### THE PROBLEM
From the entries below, tally how many lines contain "with" and report only that figure.

+++ MATERIAL FOR THIS TASK +++

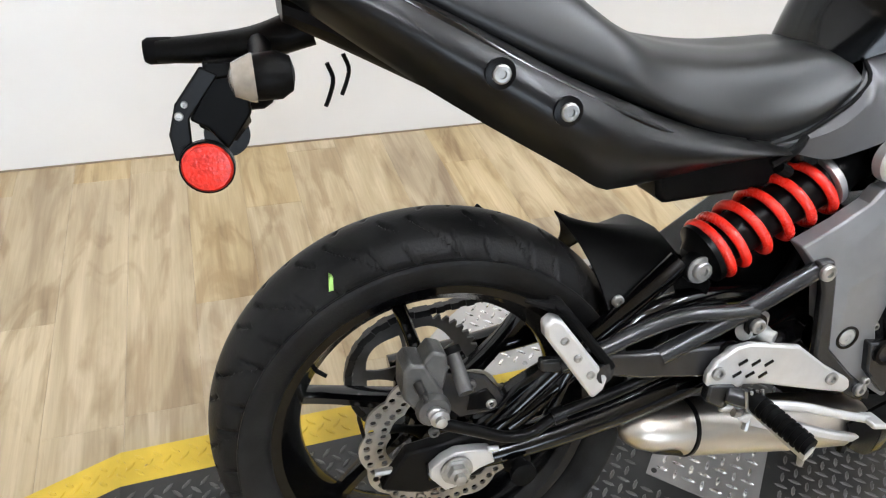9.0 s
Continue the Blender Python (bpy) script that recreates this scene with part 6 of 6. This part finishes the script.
# ---- floor planks, laid along the bay ----
def planks():
    base = pose(-0.2, 0, FLOOR, 0, 0, 2.8)
    rng = random.Random(7)
    width, length, gap = 0.152, 0.915, 0.0005
    meshes = {}

    def plank_mesh(ln):
        key = round(ln, 3)
        if key not in meshes:
            w, b = width / 2 - gap / 2, 0.0009
            h = ln / 2 - gap / 2
            vs = [(-w, -h, -0.003), (w, -h, -0.003), (w, h, -0.003), (-w, h, -0.003), (-w, -h, -0.0004), (w, -h, -0.0004), (w, h, -0.0004), (-w, h, -0.0004),
                  (-w + b, -h + b, 0), (w - b, -h + b, 0), (w - b, h - b, 0), (-w + b, h - b, 0)]
            fs = [(8, 9, 10, 11)] + [(i, (i + 1) % 4, 4 + (i + 1) % 4, 4 + i) for i in range(4)] + [(4 + i, 4 + (i + 1) % 4, 8 + (i + 1) % 4, 8 + i) for i in range(4)]
            me = bpy.data.meshes.new("plank")
            me.from_pydata(vs, [], fs)
            me.materials.append(PLANK)
            meshes[key] = me
        return meshes[key]

    for i in range(-17, 17):
        start = -4.2 + rng.random() * length
        j = 0
        while start + length * j < 1.75:
            v = start + length * j + length / 2
            j += 1
            p = base @ Vector((i * width, v, 0))
            if p.y < -3.6:
                continue
            ob = new("plank", plank_mesh(length))
            ob.parent = sub
            ob.matrix_basis = base @ pose(i * width, v, 0)


planks()
CRACK = material("dark_floor_crack", (0.045, 0.035, 0.025), 0.8)
TORN = material("grey_torn_backing", (0.20, 0.175, 0.14), 0.7)
for pts in (((0.596, -0.248), (0.601, -0.349), (0.612, -0.454)), ((0.612, -0.454), (0.573, -0.433), (0.525, -0.410), (0.480, -0.409), (0.454, -0.415)), ((0.342, -0.499), (0.380, -0.500), (0.420, -0.507), (0.392, -0.542), (0.352, -0.573))):
    obj("crack", *tube([(x, y, FLOOR + 0.0002) for x, y in pts], 0.0009, 6), CRACK, sub, "thin crack in the floor covering")
tear = [(0.522, -0.407), (0.612, -0.454), (0.565, -0.446), (0.547, -0.453)]
obj("torn_patch", [Vector((x, y, FLOOR + z)) for z in (-0.001, 0.0006) for x, y in tear], [(3, 2, 1, 0), (4, 5, 6, 7), (0, 1, 5, 4), (1, 2, 6, 5), (2, 3, 7, 6), (3, 0, 4, 7)], TORN, sub, "small torn patch of floor covering", smooth=False)
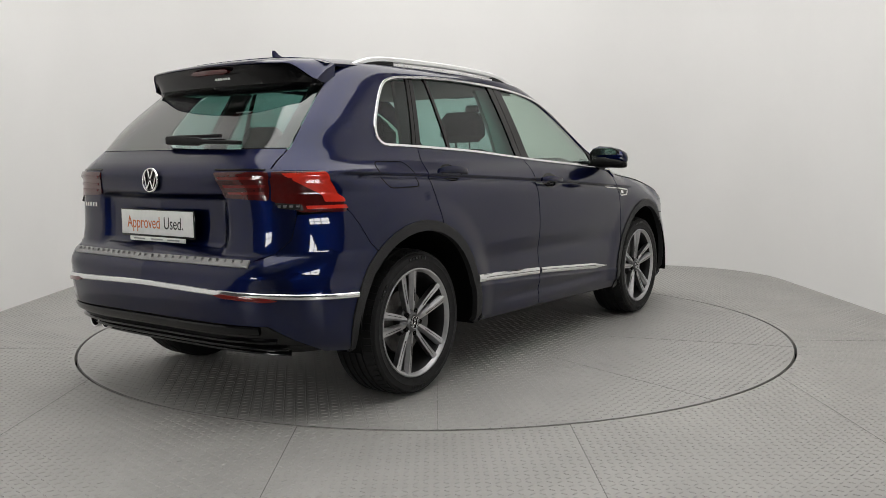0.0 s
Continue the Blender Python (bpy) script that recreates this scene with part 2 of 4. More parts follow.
def hood_skin(x, y):
    ye = HOOD_Y(x)
    k = abs(y) / ye
    z = HOOD_Z(x) - (HOOD_Z(x) - HOOD_E(x)) * k ** 2.6
    yr = 0.56 - 0.10 * step(1.1, 2.1, x)
    z += 0.020 * math.exp(-abs(abs(y) - yr) / 0.055) * step(2.14, 1.8, x) * step(1.0, 1.2, x)
    yr = 0.30 - 0.05 * step(1.1, 2.1, x)
    z += 0.008 * math.exp(-abs(abs(y) - yr) / 0.05) * step(2.14, 1.9, x) * step(1.05, 1.3, x)
    return Vector((x, y, z))


def roof_skin(x, y):
    k = abs(y) / 0.60
    return Vector((x, y, ROOF_Z(x) - 0.012 * k ** 2 - 0.05 * k ** 5))
# END SURF


def clip_axis(poly, ax, val, keep_less):
    out = []
    for i, b in enumerate(poly):
        a = poly[i - 1]
        ia, ib = (a[ax] <= val) == keep_less or a[ax] == val, (b[ax] <= val) == keep_less or b[ax] == val
        if ia != ib:
            t = (val - a[ax]) / (b[ax] - a[ax])
            c = [a[0] + t * (b[0] - a[0]), a[1] + t * (b[1] - a[1])]
            c[ax] = val
            out.append(tuple(c))
        if ib:
            out.append(b)
    return out


def dense(poly, d=0.03, closed=True):
    out = []
    n = len(poly)
    for i in range(n if closed else n - 1):
        a, b = poly[i], poly[(i + 1) % n]
        k = max(1, int(math.hypot(b[0] - a[0], b[1] - a[1]) / d))
        out += [(a[0] + (b[0] - a[0]) * j / k, a[1] + (b[1] - a[1]) * j / k) for j in range(k)]
    return out if closed else out + [poly[-1]]


def rounded(poly, r=0.03, seg=4):
    """Rounds the corners of an outline."""
    out = []
    n = len(poly)
    for i in range(n):
        p, a, b = Vector(poly[i]), Vector(poly[i - 1]), Vector(poly[(i + 1) % n])
        u, v = a - p, b - p
        k = min(r, u.length * 0.45, v.length * 0.45)
        s, e = p + u.normalized() * k, p + v.normalized() * k
        for j in range(seg + 1):
            t = j / seg
            out.append(tuple(s * (1 - t) ** 2 + p * 2 * t * (1 - t) + e * t * t))
    return out


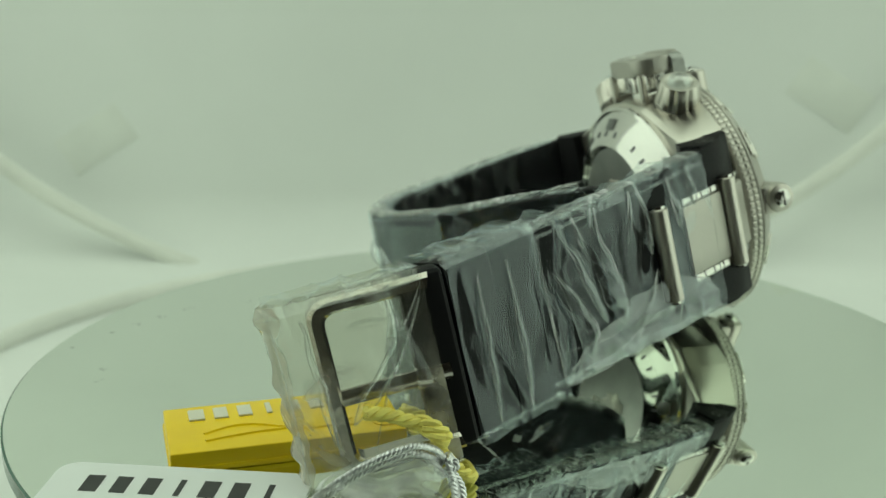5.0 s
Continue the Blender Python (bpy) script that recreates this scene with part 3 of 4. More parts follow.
# running-seconds wheel
m = Matrix.Translation((-1.1, 7.2, 0))
wheel = part("subdial_ring", tube_ring([(5.3, -0.4), (6.25, -0.4), (6.25, 0.0), (5.3, 0.0)], 72, m), RINGCREAM, WATCH, "cream subdial ring")
part("wheel_rim", tube_ring([(3.6, -0.45), (4.9, -0.45), (4.9, -0.25), (3.6, -0.25)], 56, m), WHEELGREY, wheel)
for k in range(6):
    part("wheel_spoke", box((0, 2.1, -0.33), (0.55, 3.3, 0.16), 0.04, m @ pose(0, 0, 0, 0, 0, 60 * k + 20)), WHEELGREY, wheel)
part("wheel_hub", lathe([(0.8, -0.45), (0.8, -0.1), (0.5, 0.1)], 24, m), DARKSTEEL, wheel)
for k in range(12):
    part("wheel_tick", box((0, 4.3, -0.22), (0.14, 0.6, 0.06), 0, m @ pose(0, 0, 0, 0, 0, 30 * k)), WHITEPRINT, wheel)
part("subdial_hand", box((0, 1.0, 0.1), (0.42, 3.4, 0.15), 0.05, m @ pose(0, 0, 0, 0, 0, 75)), LUME, WATCH)
# minute and hour counters
m = Matrix.Translation((-0.8, -6.6, 0))
sub = part("subdial_disc", tube_ring([(5.5, -0.46), (5.7, -0.46), (5.7, -0.38), (5.5, -0.38)], 64, m), WHEELGREY, WATCH)
for k in range(30):
    part("subdial_tick", box((0, 4.8, -0.36), (0.16, 0.9 if k % 5 == 0 else 0.6, 0.06), 0, m @ pose(0, 0, 0, 0, 0, 12 * k)), WHITEPRINT, sub)
for txt, a, r in (("30", 186, 5.4), ("20", 308, 5.9), ("3", 60, 2.6), ("6", 330, 3.4), ("9", 270, 3.3)):
    part("subdial_numeral", number(txt, 1.0, 0.18, 0.08, m @ Matrix.Translation(polar(r, a, -0.38)) @ pose(0, 0, 0, 0, 0, 90 if len(txt) == 2 else 0), None, 0, 1.2), WHITEPRINT, sub)
part("subdial_hand", box((0, 0.9, -0.1), (0.32, 3.0, 0.12), 0.04, m @ pose(0, 0, 0, 0, 0, 80)), LUME, WATCH)
m = Matrix.Translation((7.6, 0.6, 0))
sub = part("subdial_disc", tube_ring([(4.5, -0.46), (4.65, -0.46), (4.65, -0.38), (4.5, -0.38)], 56, m), WHEELGREY, WATCH)
for k in range(10):
    part("subdial_numeral", number("1234567890"[k], 0.8, 0.16, 0.08, m @ Matrix.Translation(polar(3.5, 150 - 36 * k, -0.38)) @ pose(0, 0, 0, 0, 0, 60), None, 0, 1.2), WHITEPRINT, sub)
part("subdial_hand", box((0, 0.8, -0.1), (0.3, 2.6, 0.12), 0.04, m @ pose(0, 0, 0, 0, 0, -95)), LUME, WATCH)
# date window
m = Matrix.Translation((6.9, 8.5, -0.36)) @ pose(0, 0, 0, 0, 0, 40)
part("date_frame", box((0, 0, 0), (2.4, 2.0, 0.12), 0.03, m), DATE, WATCH, "dull grey date window")
part("date_numeral", number("5", 1.2, 0.22, 0.08, m @ Matrix.Translation((0, 0, 0.07)), None, 0, 1.1), INK, WATCH)
# hands
def hand(name, length, start, w, z, deg, lume, tip):
    m = pose(0, 0, z, 0, 0, deg)
    h = part(name, prism([(start, -w * 0.5), (length * 0.45, -w * 0.38), (length * 0.5, -w), (length * 0.86, -w), (length, 0), (length * 0.86, w), (length * 0.5, w), (length * 0.45, w * 0.38), (start, w * 0.5)], 0, 0.22, 0.05, m), POLISH, WATCH)
    part("lume_fill", prism([(length * 0.52, -w * 0.72), (length * 0.84, -w * 0.72), (length * 0.96, 0), (length * 0.84, w * 0.72), (length * 0.52, w * 0.72)], 0.2, 0.3, 0, m), LUME, h)
    return h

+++

### ANSWER FOR THE TASK
3